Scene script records
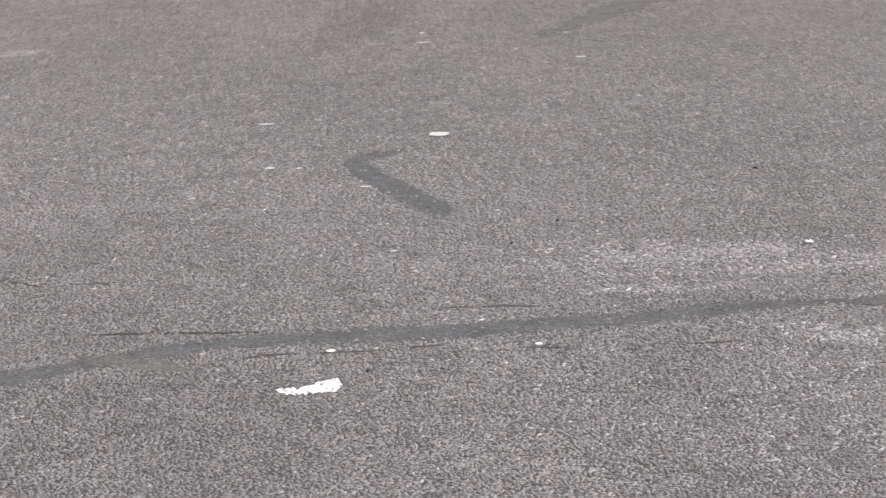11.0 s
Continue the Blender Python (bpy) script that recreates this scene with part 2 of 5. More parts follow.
def plastic(name, base, rough=0.45, var=0.12, scale=30.0, metal=0.0, spec=0.5):
    m = Mat(name, rough, metal, spec)
    n = m.noise(scale, 4)
    c = m.ramp(n, (0.3, tuple(v * (1 - var) for v in base)), (0.7, tuple(min(1, v * (1 + var)) for v in base)))
    m.bump(m.noise(scale * 6, 2), 0.08, 0.0005)
    return m.done(c, m.math("ADD", rough - 0.08, m.math("MULTIPLY", n, 0.16)))


def shades(name, stops, rough=0.8, per="object", scale=9.0):
    """Pieces that differ from one another in colour."""
    m = Mat(name, rough)
    r = m.random() if per == "object" else m.island()
    c = m.ramp(r, *stops)
    m.t.nodes[-1].color_ramp.interpolation = "CONSTANT" if per == "object" else "LINEAR"
    c = m.mix(1.0, c, m.ramp(m.noise(scale, 4, 0.65), (0.3, 0.7), (0.7, 1.2)), "MULTIPLY")
    m.bump(m.noise(scale * 7, 3), 0.3, 0.003)
    return m.done(c)


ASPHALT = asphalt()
AGGREGATE = asphalt(True)
TAR = tar("tar_seal_olive", (0.081, 0.078, 0.073), (0.18, 0.172, 0.16))
TAR_BLUE = tar("tar_seal_blue", (0.0765, 0.0768, 0.0788), (0.168, 0.168, 0.171))
TAR_OLD = tar("old_tar_seal", (0.096, 0.091, 0.084), (0.19, 0.183, 0.171))
TAR_FAINT = tar("weathered_tar_seal", (0.104, 0.103, 0.108), (0.185, 0.184, 0.19))
CRACK = tar("crack_filling", (0.046, 0.043, 0.04), (0.09, 0.086, 0.08))
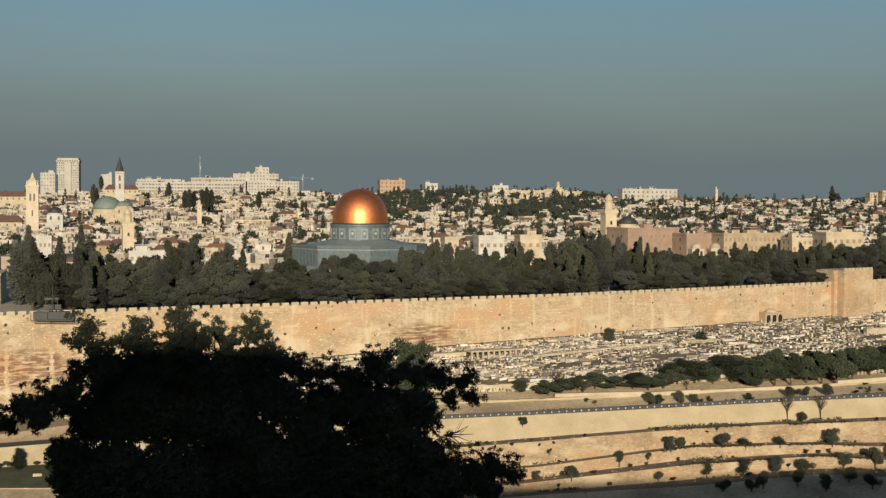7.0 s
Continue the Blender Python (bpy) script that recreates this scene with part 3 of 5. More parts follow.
def tree(name, shape, seed, at, height, width, label, leaf, group="", bark=None):
    key = (shape, seed, leaf.name)
    if key not in TREES:
        t, c = tree_kind(shape, seed)
        meshes = []
        for nm, bm, m in (("trunk", t, bark or M_BARK), ("crown", c, leaf)):
            me = bpy.data.meshes.new(nm)
            bm.to_mesh(me)
            bm.free()
            me.materials.append(m)
            meshes.append(me)
        TREES[key] = meshes
    ob = thing(name, label, "tree", at, (seed * 47 + at[0] * 31) % 360, group)
    ob.scale = (width / 3, width / 3, height / 10)
    for nm, me in zip(("trunk", "crown"), TREES[key]):
        new(nm, me).parent = ob
    return ob


# dark belt of trees on the esplanade: heights follow the belt from the mosque to the gate
rng = random.Random(5)
BELT = [(-36, 18.3), (-31, 22.9), (-27, 18.2), (-23, 16.3), (-18, 20.0), (-13, 22.3), (-8, 16.2), (-2, 15.2), (3, 13.2), (9, 17.9), (18, 20.1), (28, 17.7), (33, 19.6), (39, 11.8), (44, 9.7), (50, 13.9), (60, 12.4), (68, 11.2), (78, 17.0), (86, 12.5), (99, 15.3), (109, 16.5), (124, 15.8), (133, 12.9), (144, 15.2), (155, 13.9), (159, 13.3), (168, 19.6), (186, 18.1), (197, 15.6), (214, 14.0), (235, 12.0), (260, 14.6), (283, 12.6), (300, 13.4), (321, 14.7), (343, 15.5), (367, 10.6)]
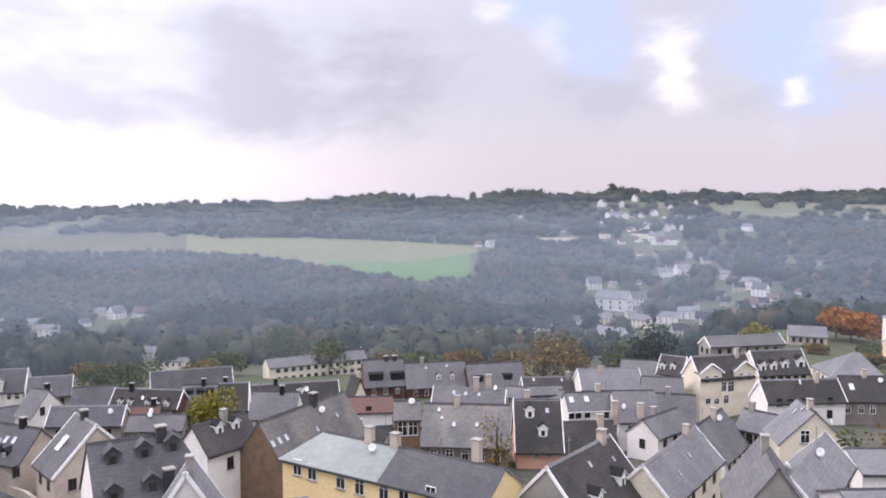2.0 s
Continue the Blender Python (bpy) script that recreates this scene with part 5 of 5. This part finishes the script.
# ---- factory of red brick ----
def factory(x, y, z, yaw, tall):
    top = thing("factory", "red brick factory with ochre end wall and zinc mansard roof", "factory", pose(x, y, z, 0, 0, yaw))
    s = Shape()
    s.face([(-7.4, 0, 0), (0, 0, 0), (0, 0, tall), (-7.4, 0, tall)], 1)
    s.face([(0, 0, 0), (0, 12, 0), (0, 12, tall), (0, 0, tall)])
    s.face([(0, 12, 0), (8.3, 12, 0), (8.3, 12, tall), (0, 12, tall)])
    s.face([(8.3, 12, 0), (8.3, 20, 0), (8.3, 20, tall + 2.6), (8.3, 12.9, tall + 2.6), (8.3, 12, tall)])
    s.face([(8.3, 20, 0), (-7.4, 20, 0), (-7.4, 20, tall), (8.3, 20, tall)])
    s.face([(-7.4, 20, 0), (-7.4, 0, 0), (-7.4, 0, tall), (-7.4, 20, tall)])
    part("wall", s, [M["brick"], M["ochre"]], top)
    for q in ((-7.5, -0.12, -5.2, -0.004), (-4.4, -0.1, -4.15, -0.004), (-0.5, -0.12, 0.0, -0.004)):
        part("pilaster", Shape().box(q[0], q[1], 0, q[2] if q[2] - q[0] < 1 else q[0] + 0.5, q[3], tall), M["ochre"], top)
    up, ins = 2.7, 1.3
    zt = tall + up
    slopes = {
        "front": [(-7.7, -0.35, tall), (0.3, -0.35, tall), (-ins, ins + 0.6, zt), (-7.4 + ins * 1.6, ins + 0.6, zt)],
        "side": [(0.3, -0.35, tall), (0.3, 12.0, tall), (-ins, 12.0 + ins, zt), (-ins, ins + 0.6, zt)],
        "wing": [(0.3, 11.65, tall), (8.25, 11.65, tall), (8.25, 12 + ins, zt), (-ins, 12 + ins, zt)],
        "left": [(-7.7, 20, tall), (-7.7, -0.35, tall), (-7.4 + ins * 1.6, ins + 0.6, zt), (-7.4 + ins, 20, zt)],
    }
    for q in slopes.values():
        part("mansard", Shape().slab(q, 0.12), M["zinc"], top)
    part("flat_roof", Shape().slab([(-7.4 + ins * 1.6, ins + 0.6, zt + 0.03), (-ins, ins + 0.6, zt + 0.03), (-ins, 20, zt + 0.5), (-7.4 + ins, 20, zt + 0.5)], 0.1), M["slate_light"], top)
    part("flat_roof", Shape().slab([(-ins, 12 + ins, zt + 0.03), (8.25, 12 + ins, zt + 0.03), (8.25, 20, zt + 0.2), (-ins, 20, zt + 0.5)], 0.1), M["slate_light"], top)
    for row in range(4):
        h = tall - 1.5 - row * 3.35
        for k in (1.9, 5.6, 9.7):
            window(top, 1.15, 2.0, pose(0, k, h, 0, 0, 90))
            part("lintel", Shape().box(-0.7, -0.08, 1.02, 0.7, -0.003, 1.25), M["redtrim"], top, at=pose(0, k, h, 0, 0, 90))
        for k in (1.2, 4.3, 6.1):
            window(top, 1.15, 2.0, pose(k, 12, h))
        if row in (1, 2):
            part("string_course", Shape().box(0.003, 0, h - 1.5, 0.1, 12, h - 1.3), M["beige"], top)
    for k in (3.2, 7.2, 10.8):
        d = Shape().box(-0.75, -0.3, -0.9, 0.75, 1.4, 0.8).slab([(-0.95, -0.45, 0.85), (0.95, -0.45, 0.85), (0.95, 1.5, 1.05), (-0.95, 1.5, 1.05)], 0.1, 1)
        d.box(-0.55, -0.34, -0.6, 0.55, -0.303, 0.6, 2)
        part("dormer", d, [M["grey"], M["trim"], M["glass"]], top, at=pose(-0.35, k, tall + 1.3, 0, 0, 90))
    d = Shape().box(-1.1, -0.3, -0.9, 1.1, 1.4, 0.8).slab([(-1.3, -0.45, 0.85), (1.3, -0.45, 0.85), (1.3, 1.5, 1.05), (-1.3, 1.5, 1.05)], 0.1, 1)
    for k in (-0.7, 0, 0.7):
        d.box(k - 0.28, -0.34, -0.6, k + 0.28, -0.303, 0.6, 2)
    part("dormer", d, [M["grey"], M["trim"], M["glass"]], top, at=pose(5.0, 12.4, tall + 1.3))
    part("chimney", Shape().box(0.0, 11.2, tall - 0.5, 0.9, 12.0, tall + 3.6), M["brick"], top)
    lift = part("lift_tower", Shape().box(3.5, 15.5, zt, 6.8, 18.5, zt + 2.5), M["dark"], top, "dark clad roof tower")
    part("tower_roof", Shape().slab([(3.3, 15.3, zt + 2.55), (7.0, 15.3, zt + 2.75), (7.0, 18.7, zt + 2.75), (3.3, 18.7, zt + 2.55)], 0.12), M["steel"], lift)
    part("parapet", Shape().box(8.05, 13, zt, 8.5, 20.1, zt + 0.35), M["brick"], top)


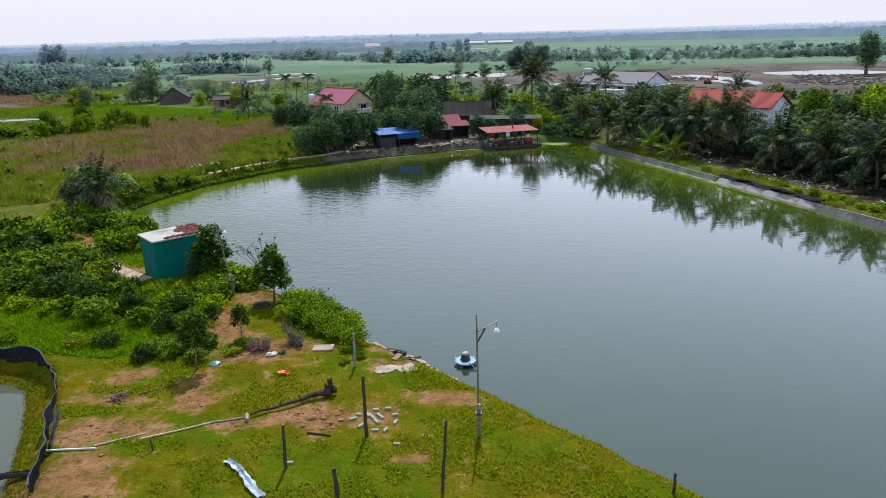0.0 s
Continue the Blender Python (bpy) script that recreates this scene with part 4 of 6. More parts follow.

TASK OBJECTIVE: Tally the lines of the listing in which the word "follow" occurs, and state the total alone.

TASK RESPONSE: 4